President Van Hise who lectures today under the auspices of the Wisconsin Club upon "The Concentration of Industry" comes to Harvard by no means as a stranger. As an educator and the administrator of one of the largest state-endowed universities of the country, and as the author of a standard work on Conservation he is well known. The topic which he is treating embraces many of the most perplexing economic problems which are to be solved in the near future. His lecture giving the ideas current in the middle west should be particularly interesting to a Harvard audience.
The Wisconsin Club deserves particular credit for having brought it about that President Van Hise should give this lecture. There are many state and sectional clubs in the University that could do a great deal for Harvard by following the Wisconsin Club's lead.

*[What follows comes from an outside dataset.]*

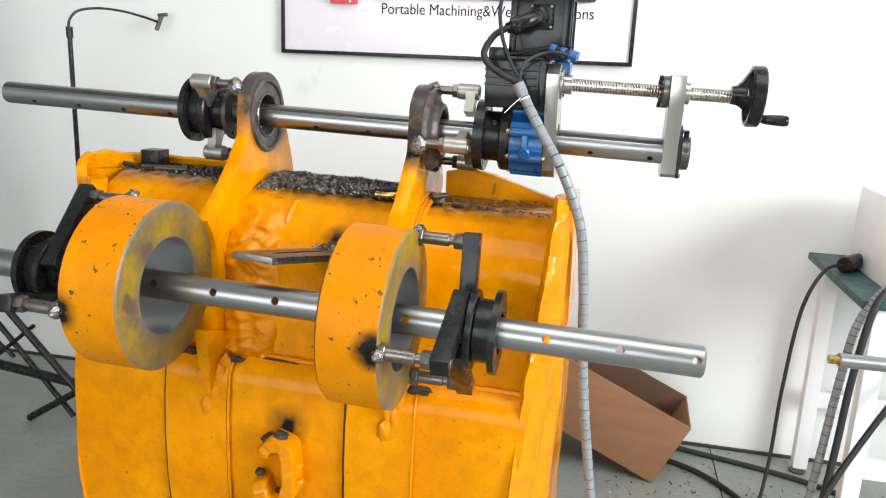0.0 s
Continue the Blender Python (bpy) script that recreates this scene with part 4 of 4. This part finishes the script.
bm = B(); sweep(bm, [(-0.245, 1.78, 0.948), (-0.22, 1.795, 0.952), (-0.185, 1.805, 0.952)], 0.008, 10)
part("grip", bm, RUBBER, pl)
bm = B(); sweep(bm, [(-0.25, 1.765, 0.943), (-0.21, 1.762, 0.944), (-0.17, 1.79, 0.948)], 0.007, 10)
part("grip", bm, BRASS, pl)


def swarf(name, count, place, label, r0=0.004, parent=None):
    """Many small curled chips."""
    rnd = random.Random(len(name) + count)
    bm = B()
    for i in range(count):
        p, nrm = place(rnd)
        a, tilt = rnd.uniform(0, 6.28), rnd.uniform(-0.6, 0.9)
        d = Vector((math.cos(a) * math.cos(tilt), math.sin(a) * math.cos(tilt), math.sin(tilt)))
        s = d.orthogonal().normalized()
        L, w = rnd.uniform(0.6, 2.2) * r0, rnd.uniform(0.25, 0.5) * r0
        curl = s.cross(d) * rnd.uniform(0.2, 0.9) * r0
        p0, p1, p2 = p - d * L, p + curl, p + d * L
        vs = [bm.verts.new(q + s * w * k) for q in (p0, p1, p2) for k in (-1, 1)]
        bm.faces.new((vs[0], vs[1], vs[3], vs[2]))
        bm.faces.new((vs[2], vs[3], vs[5], vs[4]))
    return thing(name, bm, CHIP, label, "swarf", kind="stuff", sharp=180)


def pile(x0, x1, y0, y1, z0, h):
    def place(rnd):
        u, v = rnd.random(), rnd.betavariate(2, 2)
        x, y = x0 + (x1 - x0) * u, y0 + (y1 - y0) * v
        top = h * max(0.1, 4 * v * (1 - v)) * (0.35 + 0.65 * max(0.0, 1 - u * 0.85)) * (0.8 + 0.5 * noise.noise(Vector((x * 16, y * 16, 0))))
        return Vector((x, y, z0 + top * rnd.random() ** 0.5)), None
    return place


swarf("swarf_pile", 11000, pile(-0.545, -0.19, 1.745, 1.97, 0.938, 0.036), "heap of dark curled steel chips on the bucket top", 0.0028)
swarf("swarf_scatter", 900, pile(-0.94, -0.62, 1.77, 1.95, 0.952, 0.008), "scattered steel chips on the bucket top")
swarf("swarf_scatter", 380, pile(-0.09, 0.17, 1.76, 1.96, 0.928, 0.004), "scattered dark chips and grit on the bucket top", 0.0016)
swarf("swarf_scatter", 170, pile(-0.335, -0.255, 1.56, 1.63, 0.842, 0.012), "chips on the flat bar", 0.003)
swarf("floor_swarf", 1500, pile(-0.9, -0.5, 1.45, 1.70, F + 0.001, 0.02), "heap of steel chips on the floor under the bucket")
swarf("floor_swarf", 700, pile(0.3, 1.6, 1.7, 2.94, F + 0.001, 0.003), "sparse chips scattered over the concrete floor", 0.005)
bm = B()
rnd = random.Random(5)
for i in range(300):
    u = rnd.random()
    x, y = -0.085 + 0.25 * u ** 0.6, 1.75 + 0.2 * rnd.random() ** 1.3
    blob_r = rnd.uniform(0.0005, 0.0017) if i % 12 else 0.0026
    res = bmesh.ops.create_icosphere(bm, subdivisions=1, radius=blob_r)
    bmesh.ops.translate(bm, vec=(x, y, 0.9285 + SLOPE * x), verts=res["verts"])
thing("grease_grit", bm, SOOT_AND_SHADE, "black grease crumbs on the bucket top", "grit", kind="stuff")

# single long curls of swarf
for k, (p, d, L, r) in enumerate((((0.044, 1.80, 0.938), (0.1, 0.9, 0.1), 0.035, 0.004), ((-0.40, 1.80, 0.972), (1, 0.15, -0.1), 0.07, 0.004), ((-0.45, 1.765, 0.955), (0.6, -0.5, 0.0), 0.04, 0.0035), ((0.0, 1.93, 0.935), (0.2, 0.1, 0.9), 0.03, 0.0025))):
    m = frame_x(p, d)
    bm = B(); sweep(bm, [m @ Vector((r * math.cos(i * 0.9), r * math.sin(i * 0.9), L * i / 40)) for i in range(41)], 0.0008, 5, 2)
    thing("swarf_curl", bm, CHIP, "single bright helical steel chip on the bucket", "swarf", "swarf curls")

# ---- cardboard box behind the bucket ----
cb = root("cardboard_box", (0.45, 2.6, F), "open brown cardboard box tipped against the bucket", "box")
M = Matrix.Translation((0.530, 2.61, F + 0.003)) @ Matrix.Rotation(radians(25), 4, "Y") @ Matrix.Rotation(radians(3), 4, "X")
Lb, Hb, Db, T = 0.60, 0.258, 0.25, 0.006
for nm, lo, hi, mt in (("front_panel", (-Lb, 0, 0), (0, T, Hb), CARD), ("back_panel", (-Lb, Db - T, 0), (0, Db, Hb), CARD_SHADED), ("end_panel", (-T, T, 0), (0, Db - T, Hb), CARD),
                       ("end_panel", (-Lb, T, 0), (-Lb + T, Db - T, Hb), CARD), ("bottom_panel", (-Lb + T, T, 0), (-T, Db - T, T), CARD_SHADED)):
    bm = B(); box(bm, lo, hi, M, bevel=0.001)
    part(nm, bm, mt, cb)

# ---- hooked rod by the wall ----
PX, PY = -1.729, 2.634
hk = root("hooked_stand", (PX, PY, F), "thin black metal rod with a bent arm by the wall", "stand")
bm = B(); sweep(bm, [(PX, PY, F), (PX - 0.003, PY, 0.6), (PX, PY, 1.31)], 0.0088, 10, 4)
part("pole", bm, BLACK, hk)
bm = B(); sweep(bm, [(PX, PY, 1.30), (PX, PY + 0.002, 1.35), (PX + 0.02, PY + 0.025, 1.388), (PX + 0.06, PY + 0.08, 1.404), (PX + 0.11, PY + 0.15, 1.402), (PX + 0.16, PY + 0.21, 1.388), (-1.525, 2.905, 1.368)], 0.0048, 10)
part("bent_arm", bm, BLACK, hk)
bm = B(); rod(bm, (-1.538, 2.90, 1.338), (-1.512, 2.905, 1.402), 0.009, 10)
rod(bm, (-1.528, 2.90, 1.396), (-1.490, 2.905, 1.400), 0.0075, 10)
part("cross_grip", bm, STEEL, hk)
bm = B(); rod(bm, (PX, PY, 1.29), (PX, PY, 1.33), 0.0125, 12)
part("sleeve", bm, BLACK, hk)
bm = B(); lathe(bm, [(0, 0), (0, 0.07), (0.006, 0.07), (0.012, 0.02), (0.012, 0)], (PX, PY, F), (0, 0, 1), 24)
part("foot_plate", bm, BLACK, hk)

# ---- dark column and folding stand at the side ----
col = root("black_stand_frame", (-2.3, 2.6, F), "tall black steel frame column beside the wall", "frame")
for x in (-2.36, -2.27):
    bm = B(); box(bm, (x, 2.58, F), (x + 0.04, 2.63, 2.3), bevel=0.003)
    part("upright", bm, BLACK, col)
for z in (0.62, 1.2, 1.95):
    bm = B(); box(bm, (-2.32, 2.585, z), (-2.27, 2.625, z + 0.04), bevel=0.003)
    part("crossbar", bm, BLACK, col)
bm = B(); box(bm, (-2.262, 2.575, 1.5), (-2.232, 2.63, 1.56), bevel=0.004)
part("clip", bm, RED, col, "small red clip")
st = root("folding_stand", (-1.7, 2.4, F), "black folding tube stand on the floor", "stand")
for p0, p1, r in (((-2.02, 2.4, 0.40), (-1.60, 2.4, -0.04), 0.014), ((-2.1, 2.4, 0.06), (-1.42, 2.42, -0.02), 0.019), ((-1.98, 2.42, 0.22), (-1.66, 2.42, -0.14), 0.011),
                  ((-1.62, 2.4, -0.02), (-1.83, 2.38, F + 0.014), 0.014), ((-2.0, 2.41, 0.06), (-1.80, 2.41, 0.22), 0.008), ((-2.0, 2.41, 0.16), (-1.9, 2.41, 0.08), 0.008), ((-2.09, 2.4, 0.06), (-2.1, 2.4, F), 0.014), ((-1.44, 2.42, -0.02), (-1.44, 2.42, F), 0.014)):
    bm = B(); rod(bm, p0, p1, r, 12)
    part("tube", bm, BLACK, st)

# ---- table and machine at the right ----
tb = root("steel_table", (1.4, 2.6, F), "white steel table with a dark green top", "table")
# far end lengthened out of view to shade the lower wall
bm = B(); box(bm, (1.0, 2.30, 0.635), (2.35, 2.91, 0.66), bevel=0.004)
part("top", bm, TEAL, tb)
for x, y in ((1.045, 2.33), (1.045, 2.84), (2.28, 2.33), (2.28, 2.84)):
    bm = B(); box(bm, (x, y, F + 0.02), (x + 0.05, y + 0.045, 0.635), bevel=0.004)
    leg = part("leg", bm, WHITE, tb, "white square tube leg")
    bm = B(); lathe(bm, [(0, 0), (0, 0.028), (0.008, 0.03), (0.02, 0.014), (0.02, 0)], (x + 0.022, y + 0.022, F), (0, 0, 1), 18)
    part("foot", bm, STEEL, leg)
for y in (2.345, 2.85):
    bm = B(); box(bm, (1.095, y, 0.10), (2.28, y + 0.03, 0.16), bevel=0.002)
    part("stretcher", bm, WHITE, tb)
bx = root("control_box", (1.3, 2.55, 0.66), "white sheet metal control box on the table", "box")
bm = B(); box(bm, (1.10, 2.42, 0.66), (1.55, 2.8, 0.92), bevel=0.004)
part("case", bm, WHITE, bx)
bm = B(); rod(bm, (1.13, 2.42, 0.71), (1.10, 2.33, 0.705), 0.03, 20)
part("connector", bm, PLASTIC, bx)
bm = B(); rod(bm, (1.035, 2.62, 0.686), (1.10, 2.70, 0.686), 0.026, 18)
thing("black_grip_tool", bm, PLASTIC, "black cylindrical tool lying on the table", "tool")
HP = [(1.10, 2.335, 0.705), (1.045, 2.31, 0.68), (0.995, 2.30, 0.58), (0.972, 2.29, 0.4), (0.955, 2.28, 0.2), (0.937, 2.27, 0.0), (0.925, 2.26, F + 0.014)]
hs2 = root("spiral_hose", (0.90, 2.26, F), "grey spiral-wrapped hose hanging from the control box", "hose")
bm = B(); sweep(bm, HP, 0.0118, 14)
part("wrap", bm, HOSE, hs2)
pth = smooth_path(HP, 7)
for a, c in zip(pth, pth[1:]):
    bm = B(); ring(bm, a, c - a, 0.0108, 0.0122, 0.002, 0.0003, 16)
    part("gap_line", bm, RUBBER, hs2)
Q = F + 0.011
for pts, r, lb in (([(1.11, 2.33, 0.73), (1.03, 2.28, 0.66), (0.995, 2.26, 0.45), (0.98, 2.25, 0.2), (0.95, 2.22, -0.05), (0.90, 2.15, Q)], 0.01, "thick black cable from the control box to the floor"),
                   ([(1.5, 2.5, 0.66), (1.2, 2.31, 0.5), (1.02, 2.25, 0.2), (0.93, 2.2, 0.0), (0.85, 2.1, Q)], 0.009, "black cable sagging to the floor"),
                   ([(1.04, 2.625, 0.686), (0.97, 2.58, 0.672), (0.90, 2.5, 0.56), (0.875, 2.48, 0.3), (0.865, 2.46, 0.05), (0.83, 2.4, Q)], 0.0058, "thin black cable hanging from the table"),
                   ([(0.40, 2.86, Q), (0.70, 2.72, Q), (0.86, 2.48, Q), (0.88, 2.2, Q), (0.95, 1.9, Q)], 0.010, "black cable lying on the floor"),
                   ([(0.62, 2.90, Q), (1.1, 2.75, Q), (1.5, 2.45, Q), (1.8, 2.2, Q)], 0.010, "black cable lying on the floor along the wall")):
    bm = B(); sweep(bm, pts, r, 10)
    thing("floor_cable", bm, RUBBER, lb, "cable", "workshop cables")
tr = root("tube_stand", (1.6, 2.1, F), "silver tube with a brass tip on a floor stand", "stand")
bm = B(); rod(bm, (0.885, 2.05, 0.565), (1.65, 2.1, 0.555), 0.018, 20)
part("tube", bm, BAR, tr)
bm = B(); rod(bm, (0.862, 2.049, 0.565), (0.886, 2.05, 0.565), 0.011, 16)
part("tip", bm, BRASS, tr)
bm = B(); rod(bm, (1.6, 2.097, F), (1.6, 2.097, 0.545), 0.018, 16)
part("post", bm, BLACK, tr)

# green bearing on the floor
gb = root("flange_bearing", (-1.165, 1.65, F), "green cast flange bearing unit lying on the floor", "bearing")
mb = Matrix.Translation((-1.165, 1.65, F + 0.075)) @ Matrix.Rotation(radians(58), 4, "X") @ Matrix.Rotation(radians(20), 4, "Z")
bm = B(); outline(bm, [(-0.06, -0.045), (-0.045, -0.06), (0.045, -0.06), (0.06, -0.045), (0.06, 0.045), (0.045, 0.06), (-0.045, 0.06), (-0.06, 0.045)], 0.016, mb, holes=[circle(0, 0, 0.03, 24)] + [circle(sx * 0.043, sy * 0.043, 0.008, 10) for sx in (-1, 1) for sy in (-1, 1)])
part("housing", bm, GREEN, gb)
bm = B(); lathe(bm, [(0.0, 0.03), (0.0, 0.048), (0.035, 0.042), (0.035, 0.03)], (0, 0, 0), X, 28, True, mb)
part("boss", bm, GREEN, gb)
bm = B(); lathe(bm, [(-0.005, 0.017), (-0.005, 0.029), (0.05, 0.026), (0.05, 0.017)], (0, 0, 0), X, 28, True, mb)
part("inner_race", bm, STEEL, gb)
bm = B(); rod(bm, (-1.16, 1.70, F + 0.02), (-1.03, 1.77, F + 0.02), 0.018, 16)
part("shaft_stub", bm, RUST, gb)

# floor joint
bm = B(); box(bm, (0.765, 0.5, F), (0.770, WALL_Y, F + 0.0015)); box(bm, (-3.3, WALL_Y - 0.014, F), (4.5, WALL_Y - 0.001, F + 0.01))
thing("floor_joint", bm, SOOT_AND_SHADE, "dark joint lines in the concrete floor", "joint", kind="structure")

Three distinct branches of activity, that are not often fully realized, lie open to the state and locality clubs at Harvard. First, they are in a position to keep students who come from the same state or section of the country in more or less constant touch with each other; secondly, by communication with the Harvard Clubs at home and by direct contact during vacation time with the Harvard graduates there, they can keep alive an interest about Harvard in their part of the country; and, thirdly, bring it about that the well known representative men from their locality may speak at Harvard whenever it is possible for them to come to Cambridge.
In the first respect almost all state clubs are active, in the second a few, and in the third almost none. If each state club made it a point to secure one representative man each year to lecture under its auspices at Harvard, a great step would be taken toward bringing the University into touch with ideas from every section of the country, and also toward bringing all sections of the country better to know and understand what Harvard stands for.